The country was forced to light up a coal plant at the turn of the week amid a spike in energy prices, pushing up costs to record levels.
Households and manufacturers are now anticipating higher energy costs for as long as two to three years, The Telegraph first reported, unless the demand for gas slows or fresh supplies emerge.
However, there are concerns that some energy firms may collapse before a relief is found, as suppliers grapple with climbing wholesale costs and rising energy bill price caps.
PfP Energy and Moneyplus Energy both confirmed on Tuesday that they will stop trading, a decision which has hit some 89,000 domestic customers and 5,000 business customers.
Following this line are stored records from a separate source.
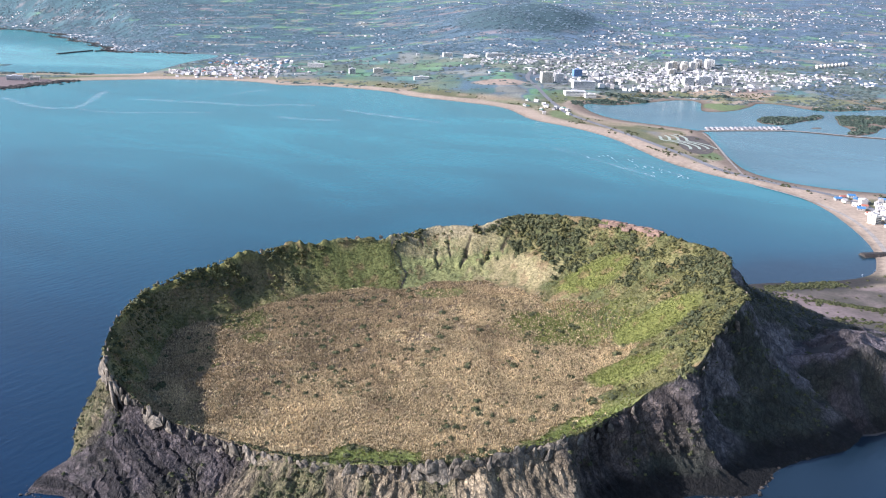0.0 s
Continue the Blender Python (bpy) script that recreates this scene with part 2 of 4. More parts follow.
def sea_material():
    """Sea water: the tone of the depth below it, small waves in two sizes, a glossy skin."""
    m = bpy.data.materials.new("sea_water")
    m.use_nodes = True
    nt = m.node_tree
    link = nt.links.new
    bsdf = nt.nodes["Principled BSDF"]
    tone = nt.nodes.new("ShaderNodeAttribute")
    tone.attribute_name = "cover"
    geo = nt.nodes.new("ShaderNodeNewGeometry")
    drift = nt.nodes.new("ShaderNodeTexNoise")
    drift.inputs["Scale"].default_value, drift.inputs["Detail"].default_value = 0.004, 6.0
    drift.inputs["Distortion"].default_value = 1.2
    streaks = nt.nodes.new("ShaderNodeMapping")
    streaks.vector_type = "TEXTURE"
    streaks.inputs["Rotation"].default_value = (0, 0, radians(-28))
    streaks.inputs["Scale"].default_value = (2.0, 0.9, 1.0)
    link(geo.outputs["Position"], streaks.inputs["Vector"])
    link(streaks.outputs[0], drift.inputs["Vector"])
    vary = nt.nodes.new("ShaderNodeMapRange")
    vary.inputs[1].default_value, vary.inputs[2].default_value = 0.3, 0.7
    vary.inputs[3].default_value, vary.inputs[4].default_value = 0.80, 1.18
    link(drift.outputs[0], vary.inputs[0])
    mul = nt.nodes.new("ShaderNodeVectorMath")
    mul.operation = "SCALE"
    link(tone.outputs["Color"], mul.inputs[0])
    link(vary.outputs[0], mul.inputs[3])
    link(mul.outputs[0], bsdf.inputs["Base Color"])
    bsdf.inputs["Roughness"].default_value = 0.22
    bsdf.inputs["IOR"].default_value = 1.33
    bsdf.inputs["Specular IOR Level"].default_value = 0.75
    turned = nt.nodes.new("ShaderNodeMapping")
    turned.vector_type = "TEXTURE"
    turned.inputs["Rotation"].default_value = (0, 0, radians(58))
    turned.inputs["Scale"].default_value = (3.2, 1.0, 1.0)
    link(geo.outputs["Position"], turned.inputs["Vector"])
    waves = nt.nodes.new("ShaderNodeTexNoise")
    waves.inputs["Scale"].default_value, waves.inputs["Detail"].default_value = 0.16, 5.0
    link(turned.outputs[0], waves.inputs["Vector"])
    b = nt.nodes.new("ShaderNodeBump")
    b.inputs["Strength"].default_value, b.inputs["Distance"].default_value = 0.30, 1.3
    link(waves.outputs[0], b.inputs["Height"])
    link(b.outputs[0], bsdf.inputs["Normal"])
    return m


SEA = sea_material()


def slick_material():
    """Thin bands of froth and smooth water: broken up by noise, see-through between."""
    m = bpy.data.materials.new("foam_slick")
    m.use_nodes = True
    nt = m.node_tree
    bsdf = nt.nodes["Principled BSDF"]
    bsdf.inputs["Base Color"].default_value = (0.55, 0.66, 0.70, 1)
    bsdf.inputs["Roughness"].default_value = 0.6
    geo = nt.nodes.new("ShaderNodeNewGeometry")
    noise_a = nt.nodes.new("ShaderNodeTexNoise")
    noise_a.inputs["Scale"].default_value, noise_a.inputs["Detail"].default_value = 0.035, 6.0
    nt.links.new(geo.outputs["Position"], noise_a.inputs["Vector"])
    fade = nt.nodes.new("ShaderNodeMapRange")
    fade.inputs[1].default_value, fade.inputs[2].default_value = 0.30, 0.66
    fade.inputs[3].default_value, fade.inputs[4].default_value = 0.0, 0.28
    nt.links.new(noise_a.outputs[0], fade.inputs[0])
    nt.links.new(fade.outputs[0], bsdf.inputs["Alpha"])
    return m


SLICK = slick_material()

# ---- coast, in plan ----
COAST_NEAR = [(240, 60), (240, 180), (330, 268), (410, 296), (490, 303), (575, 332), (608, 392), (635, 458), (651, 546), (662, 662), (652, 756), (602, 844), (530, 929),
              (476, 1027), (446, 1160), (410, 1306), (333, 1434), (241, 1521), (214, 1639), (182, 1737), (69, 1814), (-85, 1888), (-159, 1987)]
COAST_WEST = [(-253, 2033), (-405, 2082), (-511, 2057), (-598, 2124), (-753, 2146), (-931, 2116), (-1139, 2033), (-1225, 1940), (-1248, 1840), (-1290, 1769),
              (-1700, 1690), (-1950, 2050), (-1462, 2142), (-1369, 2185), (-1278, 2193), (-1198, 2182), (-1117, 2220), (-1020, 2249), (-1003, 2413), (-990, 2659), (-915, 2880), (-949, 2975)]
COAST_FAR = [(-1083, 2987), (-1279, 2990), (-1385, 2950), (-1452, 3060), (-1440, 3150), (-1570, 3200), (-1584, 3330), (-1760, 3400), (-1750, 3520), (-1930, 3600), (-1885, 3760), (-2080, 3830), (-2192, 3947), (-2390, 3990), (-2430, 4100),
             (-3000, 4300), (-4200, 4500), (-4200, 5200), (4200, 5200), (4200, -200), (1500, -260), (700, -190), (540, -110), (455, -62), (405, -70), (350, -92), (240, -60)]
LAGOON = [(1000, 775), (829, 805), (754, 822), (676, 866), (619, 956), (630, 1095), (645, 1257), (672, 1370), (668, 1433), (583, 1503), (503, 1550), (442, 1633),
          (419, 1784), (441, 1868), (519, 1826), (653, 1923), (764, 2008), (830, 1975), (790, 1850), (766, 1766), (820, 1762), (890, 1812), (960, 1900), (1012, 1985),
          (1085, 1965), (1126, 1870), (1190, 1845), (1300, 1890), (1460, 1950), (2200, 2000), (2600, 1500), (2200, 950), (1500, 790)]
ISLANDS = [[(878, 1630), (914, 1692), (983, 1725), (1011, 1691), (1096, 1757), (1132, 1764), (1095, 1696), (1016, 1640), (937, 1565), (878, 1573)],
           [(1149, 1747), (1195, 1770), (1300, 1780), (1420, 1720), (1330, 1630), (1211, 1580), (1140, 1475), (1086, 1432), (1040, 1433), (1104, 1525), (1095, 1595), (1125, 1665)],
           [(985, 1520), (1000, 1540), (1030, 1545), (1015, 1522)],
           [(-1640, 2330), (-1600, 2400), (-1550, 2415), (-1535, 2380), (-1560, 2325)]]
CAUSEWAY = [(668, 1432), (760, 1452), (918, 1478), (1050, 1415), (1300, 1350), (1700, 1260)]
MAIN = rounded(COAST_NEAR + COAST_WEST + COAST_FAR, 2)
LAKE = rounded(LAGOON, 2)
ISLES = [rounded(p, 2) for p in ISLANDS]


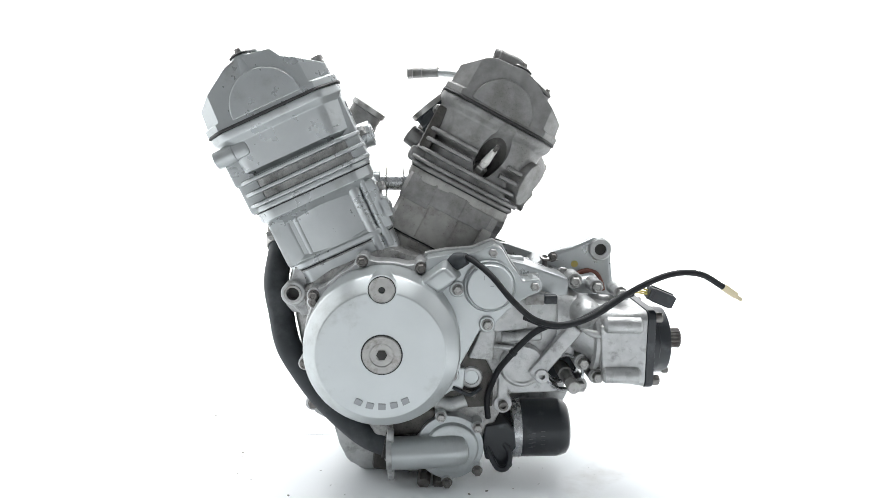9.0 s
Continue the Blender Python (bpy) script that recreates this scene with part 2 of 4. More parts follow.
CRANK = Vector((-0.055, 0.0, 0.1905))
GASKET_W = 0.2697


def bank(tilt, side, y):
    """Space of one cylinder: u out of the V, v along the crank, w up the bore."""
    s, c = math.sin(radians(tilt)), math.cos(radians(tilt))
    u, w = Vector((side * c, 0, -s)), Vector((side * s, 0, c))
    v = w.cross(u)
    m = Matrix((u, v, w)).transposed().to_4x4()
    m.translation = (CRANK.x, y, CRANK.z)
    return m


FRONT = bank(24.3, -1, -0.0125)
REAR = bank(27.7, 1, 0.027)
# joint-face outlines of the two heads
def rounded_plan(plan, r, n=4):
    """The outline with its corners eased over r metres at most."""
    out = []
    for i, p in enumerate(plan):
        p, a, b = Vector(p), Vector(plan[i - 1]), Vector(plan[(i + 1) % len(plan)])
        p0 = p + (a - p) * min(r / (a - p).length, 0.42)
        p1 = p + (b - p) * min(r / (b - p).length, 0.42)
        for k in range(n + 1):
            t = k / n
            q = p0 * (1 - t) ** 2 + p * 2 * t * (1 - t) + p1 * t ** 2
            out.append((q.x, q.y))
    return out


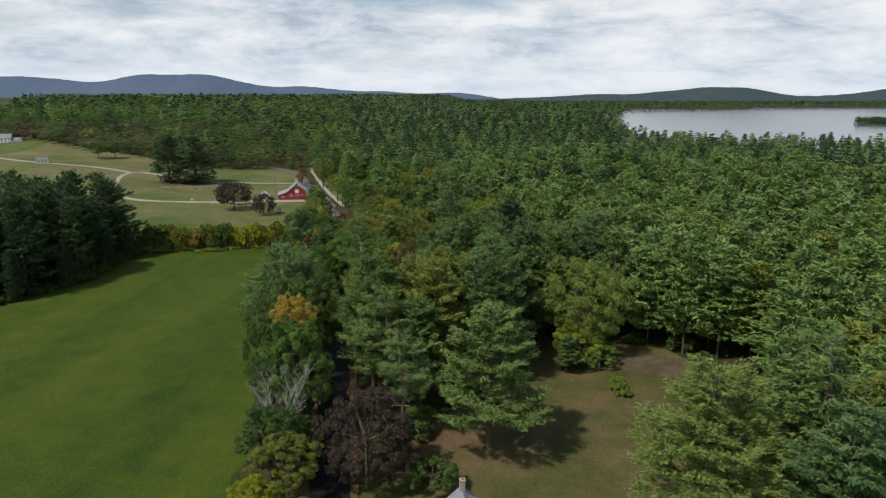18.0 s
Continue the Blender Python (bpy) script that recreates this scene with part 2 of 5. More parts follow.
TWIG_GREY = solid("grey_twigs", (0.36, 0.345, 0.33), 0.9, grain=0.2, scale=4.0, bump=0.2)


def ground_material(name, colors, fine=3.0, slow=0.05, bump=0.3, rough=0.95, third=0.35, streak=None, speck=0.26):
    """Soil, grass or gravel over a large sheet, from three scales of noise in metres."""
    m, add, join = material(name)
    geo = add("ShaderNodeNewGeometry")
    n1 = add("ShaderNodeTexNoise", _Scale=slow, _Detail=5.0, _Roughness=0.6, _Distortion=0.5)
    n2 = add("ShaderNodeTexNoise", _Scale=third, _Detail=6.0, _Roughness=0.7)
    n3 = add("ShaderNodeTexNoise", _Scale=fine, _Detail=5.0, _Roughness=0.75)
    vec = geo.outputs["Position"]
    for n in (n2, n3):
        join(vec, n.inputs["Vector"])
    if streak:
        mp = add("ShaderNodeMapping")
        mp.inputs["Rotation"].default_value = (0, 0, streak)
        mp.inputs["Scale"].default_value = (1.0, 0.12, 1.0)
        join(vec, mp.inputs["Vector"]), join(mp.outputs[0], n1.inputs["Vector"])
    else:
        join(vec, n1.inputs["Vector"])
    a = add("ShaderNodeMath", operation="MULTIPLY_ADD")
    a.inputs[1].default_value = 0.32
    join(n2.outputs["Fac"], a.inputs[0])
    b = add("ShaderNodeMath", operation="MULTIPLY_ADD")
    b.inputs[1].default_value = speck
    join(n3.outputs["Fac"], b.inputs[0]), join(b.outputs[0], a.inputs[2])
    c = add("ShaderNodeMath", operation="MULTIPLY_ADD")
    c.inputs[1].default_value = 0.55
    join(n1.outputs["Fac"], c.inputs[0]), join(c.outputs[0], b.inputs[2])
    c.inputs[2].default_value = -0.06 - (speck - 0.26) / 2
    k = len(colors) - 1
    r = ramp(add, [(0.34 + 0.36 * i / k, col) for i, col in enumerate(colors)])
    join(a.outputs[0], r.inputs[0])
    bp = add("ShaderNodeBump", _Strength=bump, _Distance=0.12)
    join(n3.outputs["Fac"], bp.inputs["Height"])
    p = add("ShaderNodeBsdfPrincipled", _Roughness=rough)
    p.inputs["Specular IOR Level"].default_value = 0.2
    join(r.outputs[0], p.inputs["Base Color"]), join(bp.outputs[0], p.inputs["Normal"])
    o = add("ShaderNodeOutputMaterial")
    join(p.outputs[0], o.inputs[0])
    return m


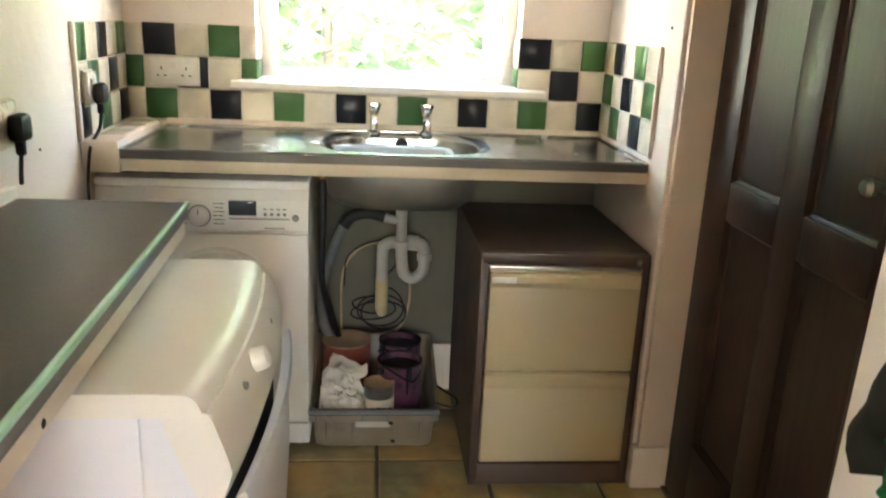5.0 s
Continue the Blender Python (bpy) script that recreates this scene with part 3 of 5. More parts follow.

“It’s an unprecedented market situation I think means we’re going to have an unprecedented response”, one energy industry insider told The Telegraph.
“This is the first time in the price cap era that we’ve had such a huge rising commodity price situation.”
A changing landscape
Households have been increasingly more likely to opt for energy startups, rather than large scale energy players like British Gas’ Centrica or EDF.
Nearly all households bought their energy from energy giants in 2013, but today, more than a fifth of their market share has been swallowed by young, small but well-funded firms.
However, these smaller firms are far more exposed and vulnerable to rapid cost inflation, as opposed to firms like SSE or E.ON.
Gas prices hit a record 136.6p per therm on Tuesday, an eyewatering increase from less than 30p per therm just one year ago. While power prices topped a record £240 per MwH on Friday, quadruple the average level seen over the past 10 years.
It means an increasing number of UK customers’ energy supplies and bills will be at risk across the upcoming winter months.
Rising price caps
A number of suppliers have cemented in lower prices in advance or alternatively, have other strategies to cut their exposure to wholesale costs, but these measures are unlikely to cover all customers.
Some customers may also be left vulnerable to high wholesale costs if they switch deals.
Under the price cap – the maximum price suppliers can charge customers on a standard tariff – suppliers will be able to add £139 to their standard rates from October.
The rising price cap will mean an average dual-fuel bill will be bumped up from £1,138 to £1,277, according to regulator Ofgem.
But The Telegraph’s sources have forecast that a fresh tariff would need to be priced at £1,450 to £1,500, to cover the costs of energy, which makes attracting new customers more difficult for smaller firms in the market – like PfP Energy and Moneyplus Energy.